Theta is the engine of the iron condor. It measures the rate of time decay of an option’s price. For a net seller of options, like an iron condor trader, theta is a positive number, meaning the position profits from the passage of time. All else being equal, an iron condor will increase in value each day as the extrinsic value of the options decays.

Understanding theta is important for managing the trade. The rate of theta decay is not linear; it accelerates as expiration approaches. This is why many traders prefer to trade condors in shorter-term expiration cycles, to maximize the effects of theta. However, this also increases the gamma risk, which we will discuss next.

Theta can also be used as a guide for when to close a trade. A common rule of thumb is to close an iron condor when it has reached 50% of its maximum potential profit. At this point, the rate of theta decay begins to slow down, and the risk/reward of holding the position is no longer as favorable.

Gamma: The Unseen Danger

Gamma is the most dangerous of the Greeks for the iron condor trader. It measures the rate of change of delta. A high gamma means that the delta of the position can change very quickly with a small movement in the price of the underlying. For an iron condor, gamma is always a negative number, which means that as the price of the underlying moves towards one of the short strikes, the delta will accelerate in that direction. This is what is known as “gamma risk.”

Gamma risk is highest for short-term options, especially as expiration approaches. A small price move can cause a large and sudden loss. This is why many traders avoid holding iron condors into the last few days before expiration. The potential for a gamma-induced blow-up is simply too high.

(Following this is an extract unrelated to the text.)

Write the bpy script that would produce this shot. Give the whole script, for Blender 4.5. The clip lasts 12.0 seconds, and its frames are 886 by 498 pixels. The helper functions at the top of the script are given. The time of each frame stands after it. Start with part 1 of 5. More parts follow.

Managing gamma risk is all about being proactive. This means being aware of the gamma of the position and being prepared to adjust or close the trade if the underlying gets too close to one of the short strikes. It also means avoiding the temptation to hold on to a trade for the last few pennies of profit. The risk is simply not worth the reward.

The Interplay of the Greeks

The Greeks do not exist in isolation; they are constantly interacting with each other. A change in the price of the underlying will affect delta and gamma. A change in implied volatility will affect all of the Greeks. The successful iron condor trader understands this interplay and uses it to their advantage.

For example, a trader might use a delta-based rule for adjusting their position, but they will also be aware of the gamma of the position. If the gamma is high, they may be more aggressive in their adjustments, or they may choose to close the position altogether. Similarly, a trader will be aware of the theta of the position. If the theta is low, they may decide to close the trade and look for a more profitable opportunity.

Conclusion: Beyond Price

Managing iron condors with the Greeks is a significant step up from simple price-based adjustments. It is a more sophisticated and nuanced approach that requires a deeper understanding of options pricing and risk management. However, for the trader who is willing to put in the time and effort to master the Greeks, the rewards can be substantial. By using the Greeks as their compass, traders can navigate the complexities of the options market with a new level of precision and confidence. They can move beyond simply reacting to price movements and begin to proactively manage their positions for maximum profit and minimum risk.